Cohesive element was modeled at mid plane and placed between two laminates with (12.5 + 0.2) distance from each lamina. Moreover, one end of the substrate was constrained by an encastre constraint (u ₁ = u ₂ = u ₃ = 0), while the transverse displacement and rotation about the out of plane axis of the other end were constrained (u ₁ = 10 mm, u ₂ = u ₃ = 0) as shown in Fig. 7.

Fig. 7

Boundary conditions for the single lap joint assembly

Top and bottom faces of cohesive element layer were tied to the shell elements using tie constraints. The thickness of cohesive element was taken as 0.01 mm. From the previous analysis, penalty factor and δ _ratio are assumed to be 0.05 and 0.5 in order to avoid mesh convergence issues. The quadratic stress criterion was used to predict damage initiation in the cohesive elements. A higher mesh density was used near the cohesive elements to obtain more accurate results (Fig. 7). It is assumed that there is no friction between the cohesive and the laminates during the test, so that we use frictionless interaction property in this case.

The number of elements used in model is 70,525 (55,125 linear hexahedral elements of type COH3D8 and 15,400 linear quadrilateral elements of type S4R), and the number of nodes is 167,180. The reaction force for above model is plotted against applied displacement (Fig. 8). The main output parameters include QUADSCRT and SDEG. QUADSCRT indicates whether the maximum nominal stress damage initiation criterion has been satisfied at a material point. When QUADS reaches 1.0, it means that the damage initiates. SDEG is the overall value of the scalar damage variable. The parameter SDEG increases from 0.0 to 1.0, which stands for the damage evolution, and the evolution is finished when SDEG equals to 1.0, which means that the cohesive element is fully damaged and therefore a crack is formed.

Fig. 8

Load versus applied displacement curve for single lap joint mixed mode test

The numerical simulation of mixed-mode model typically takes about 168 h of CPU time and generates an output file size of about 15 GB. Figure 8 shows the load versus displacement response for SLJ, and the plot shows failure near to 5 mm displacement for the applied displacement of 10 mm.

6 Conclusion

A pure mode-II and mixed-mode cohesive zone model has been used to simulate the propagation of adhesively bonded specimen loaded by three-point bending and mixed-mode bending.
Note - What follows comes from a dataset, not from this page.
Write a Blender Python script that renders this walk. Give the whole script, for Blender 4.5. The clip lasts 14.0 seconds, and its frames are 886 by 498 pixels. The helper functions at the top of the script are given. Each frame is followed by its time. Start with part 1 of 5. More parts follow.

The material properties required to define traction separation law, i.e., strength and stiffness were calculated using refined cohesive element parameters.

A quadratic normal stress criterion is used for onset of delamination and subsequently B–K law is used for damage evaluation in numerical simulations. Cohesive element parameters δ _ratio and penalty factor are refined for optimum solution by ENF test and MMB test. The characteristic strength for the mode-II traction separation law was essentially identical to the cohesive strength of the interface. The reaction forces on a single lap joint (SLJ) subjected to 3ENF test using the parameters described in above sections are shown in Fig. 8. A method is presented for the prediction of crack growth in specimens under pure mode-II and mixed-mode tests using ABAQUS cohesive elements. Table 3 gives a brief detail about testing procedures for various models simulated for analysis. Numerical predictions for the reaction loads versus displacements are obtained using cohesive zone modeling. In order to capture the unstable onset of delamination growth in the simulation, displacement and time period of the simulation had been resolved with convergence issues. The proposed mixed-mode criteria for SLJ can predict the strength of composite structures that exhibit progressive delamination.

Table 3 Output database

7 Future Scope of Work

Numerical results will be validated with the experimental test data for better understanding of the crack propagation, and acoustic emission testing will be carried out to characterize the fracture initiation and damage propagation.